Guy Jahan (1929-2024)

Il est des passions artistiques contrariées : Guy Jahan voulait être peintre. Hélas, il n’était pas bienséant qu’un des fils de la famille embrassât un destin aussi aléatoire.

Publié le
Lundi 21 octobre 2024
Par
Claude Bureau

Il est des passions artistiques contrariées : Guy Jahan voulait être peintre. Hélas, il n’était pas bienséant qu’un des fils de la famille embrassât un destin aussi aléatoire. On toléra l’architecture où pouvait s’exercer son talent pour le dessin. Ainsi fut-il admis en 1949 dans l’atelier d’architecture de Pierre Vivien à l’École nationale supérieure des Beaux-arts de Paris pour en sortir en 1961 diplômé et lauréat d’un premier prix de la Chambre syndicale du bois. Après avoir exercé la profession d’architecte1 dans sa propre agence, il devint en 1978 architecte en chef du département des Yvelines puis son conseiller technique jusqu’en 1986. Sa carrière d’architecte diplômé terminée, il s’initia à la gravure dans les ateliers artistiques de la ville de Paris sous la houlette de Claude Breton. Guy Jahan se lança alors avec passion dans l’estampe à une époque où en France elle n’avait plus bonne presse et où l’image figurative n’avait plus les faveurs de la mode, des princes et des marchés de l’art contemporain.

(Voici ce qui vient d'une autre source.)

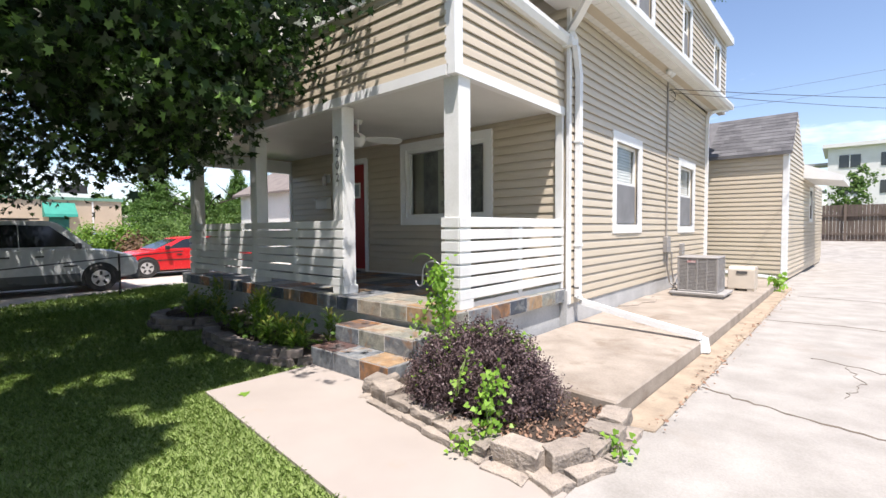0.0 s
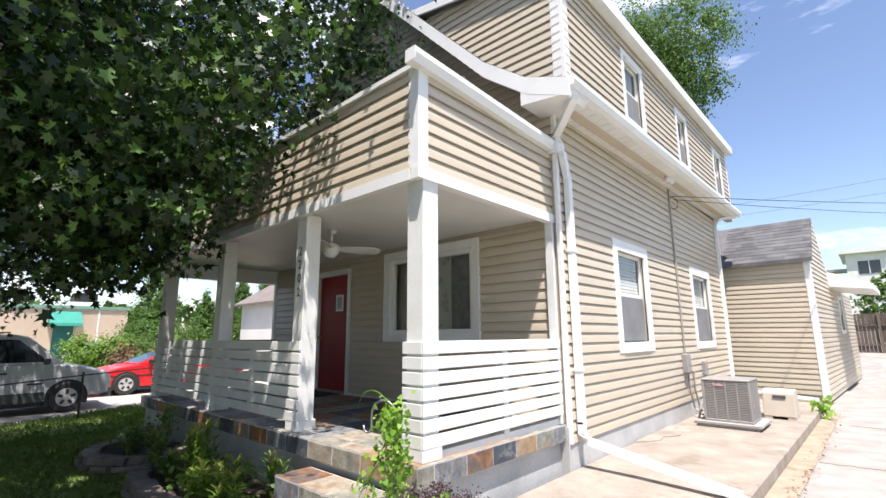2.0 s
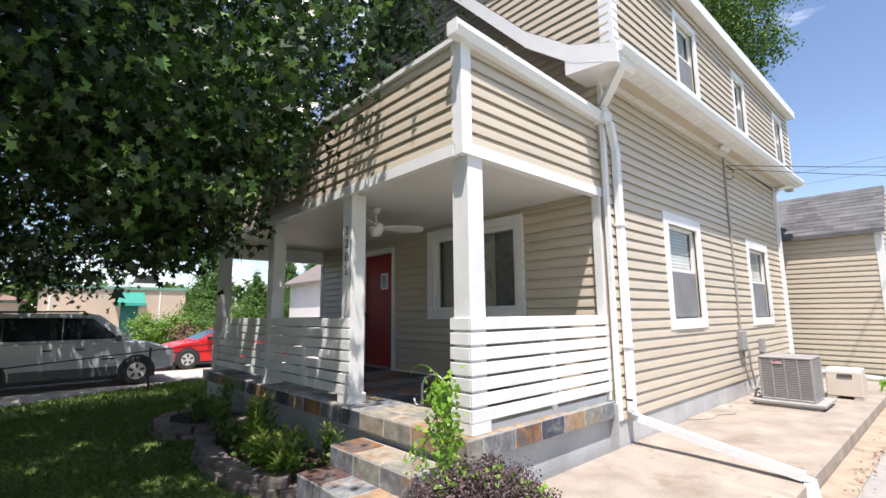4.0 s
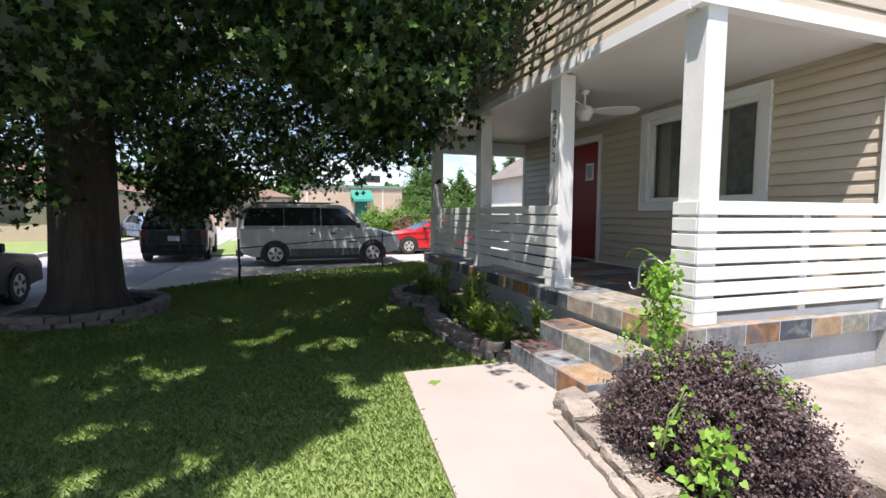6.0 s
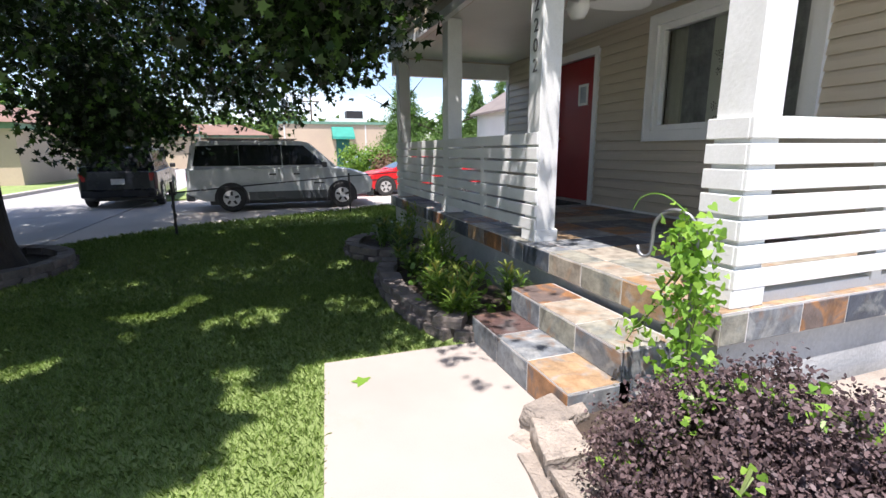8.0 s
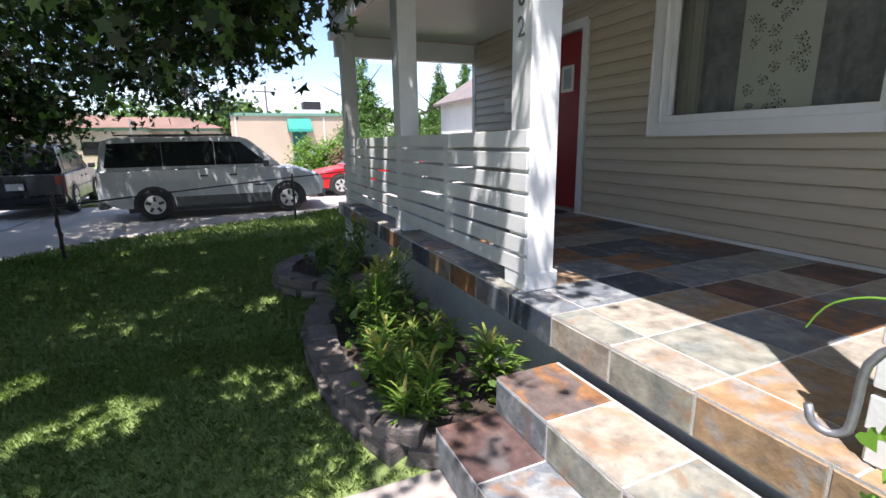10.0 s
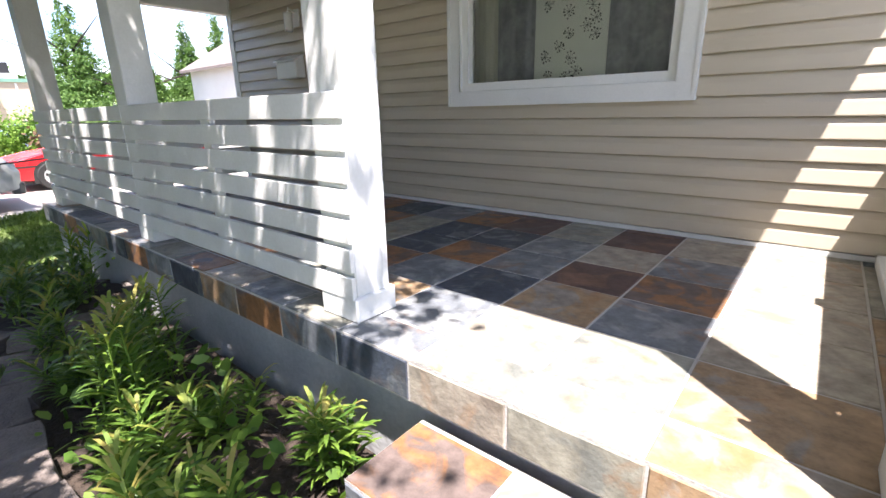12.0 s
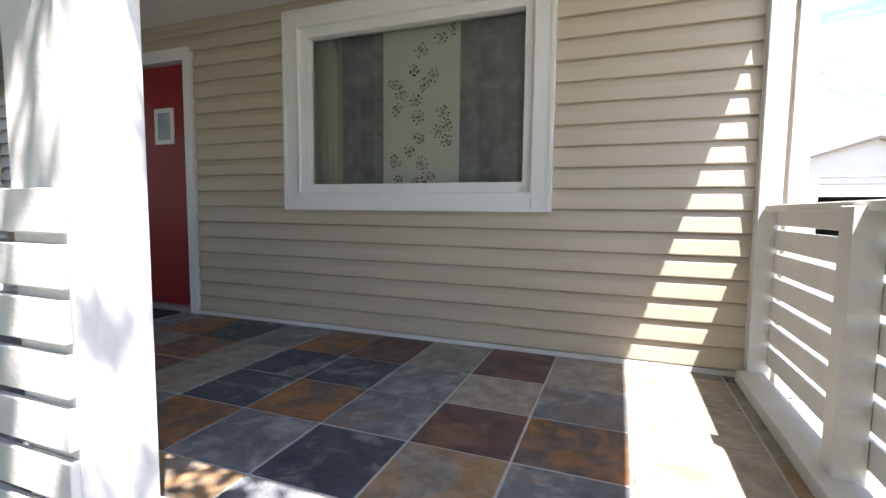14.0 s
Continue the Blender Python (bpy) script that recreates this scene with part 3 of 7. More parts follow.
def side_window(name, x, y0, y1, z0, z1, trim, label):
    """A double-hung window in a wall that faces +x: trim, two sashes, panes, a screen below and a blind behind."""
    zm = (z0 + z1) / 2
    e = tagged(new(name), label, "window", kind="structure")
    e.matrix_basis = Matrix.Translation((x, (y0 + y1) / 2, z0))
    bm = bmesh.new()
    box(bm, x - 0.02, x + 0.034, y0 - trim, y0, z0 - trim * 0.9, z1 + trim)
    box(bm, x - 0.02, x + 0.034, y1, y1 + trim, z0 - trim * 0.9, z1 + trim)
    box(bm, x - 0.02, x + 0.0335, y0, y1, z1, z1 + trim)
    part("window_frame", bm, M_WHITE, e)
    bm = bmesh.new()
    box(bm, x - 0.08, x + 0.045, y0, y1, z0 - trim * 0.9, z0)
    part("window_sill", bm, M_WHITE, e)
    for nm, a, b, dx in (("upper_sash", zm, z1, -0.045), ("lower_sash", z0, zm + 0.03, -0.075)):
        bm = bmesh.new()
        w = 0.05
        for q in ((y0, y0 + w, a, b), (y1 - w, y1, a, b), (y0 + w, y1 - w, a, a + w), (y0 + w, y1 - w, b - w, b)):
            box(bm, x + dx - 0.03, x + dx, q[0], q[1], q[2], q[3])
        s = part(nm, bm, M_WHITE, e)
        xp = x + dx - 0.015
        pane_quad([(xp, y0 + w, a + w), (xp, y1 - w, a + w), (xp, y1 - w, b - w), (xp, y0 + w, b - w)], M_GLASS, s)
    boxpart("insect_screen", (x - 0.034, x - 0.03, y0 + 0.03, y1 - 0.03, z0 + 0.02, zm), M_SCREEN, e, "grey mesh insect screen")
    bm = bmesh.new()
    for k in range(int((z1 - z0) / 0.05)):
        box(bm, x - 0.125, x - 0.095, y0 + 0.02, y1 - 0.02, z0 + 0.05 * k, z0 + 0.05 * k + 0.042)
    part("blind", bm, M_BLIND, e, "closed white slatted blind")
    # near-black block behind the blind in place of an unlit room
    bm = bmesh.new()
    box(bm, x - 0.4, x - 0.2, y0 - 0.1, y1 + 0.1, z0 - 0.1, z1 + 0.1)
    part("dark_backing", bm, M_DARK, e)
    return e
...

Sans se soucier de cet air du temps, sa détermination et son talent artistique affrontèrent ces défis. Il s’exposait ainsi au rejet de générations d’artistes beaucoup plus jeunes que lui. Pourtant, il sut s’en faire reconnaître et y nouer de solides amitiés2. En effet, les estampes qu’il accrochait aux cimaises de nombreuses expositions collectives, ne laissaient pas indifférent même ceux pour qui le dessin et la figuration n’étaient plus en pointe. Car, il faut le souligner, Guy Jahan dessinait ses estampes, en bravache, en cabochard parfois, têtu sur le cap à suivre malgré les vents contraires en plaisancier à voile expérimenté qu’il était. Dans un siècle où sous prétexte d’innovation et de progrès technologique, voire de nouveaux horizons de l’art « post-quelque-chose » ou « pré-quelque-rien », le dessin a été abandonné comme fondement des arts plastiques au profit de spéculations intellectuelles et d’une rhétorique creuse, ses gravures procèdent primordialement de son dessin. Les unes ne vont pas sans l’autre. Comme sa pratique des chantiers le lui avait appris, la main qui trace et qui grave doit rester la servante d’un grand dessein ou, plus prosaïquement, d’une communication universelle entre les hommes : « un petit croquis vaut mieux qu’un long discours », comme dit le proverbe.

Guy Jahan croquait inlassablement sur le motif, qu’il soit de plein air ou celui d’un nu académique. Il esquissait toujours son sujet de gravure pour le faire advenir ou pour le préciser, avant de se lancer dans son exécution sur la plaque vierge. Sa main exprimait alors, dans le tracé du dessin, l’émotion ressentie, l’accent, le caractère, le volume, la lumière ou l’angoisse de la chose ou de l’être capturé sur la surface plane du papier. Son dessin précis et rigoureux, voire vigoureux, composait ainsi ses images qui ne doivent rien au hasard. Toutefois, sa figuration n’était jamais ce qu’un regard distrait pourrait qualifier de photographique. Au contraire, on y baignait dans une émotivité à fleur de peau, aux aguets de tout ce qui pouvait amplifier le saillant de ce qu’il observait et qu’il nous restituait ainsi sublimé. Il s’agit là d’une figuration subjective où sa personnalité volontaire, sensible et, quelquefois, colérique s’exprimait tout en recréant sans l’affadir le sujet pour lequel il gardait une respectueuse fidélité. Grâce à la maîtrise de son dessin, il en faisait surgir d’évidence la structure fondamentale qui est souvent celée à la commune vision, comme la structure d’un squelette est dissimulée sous la variété des chairs.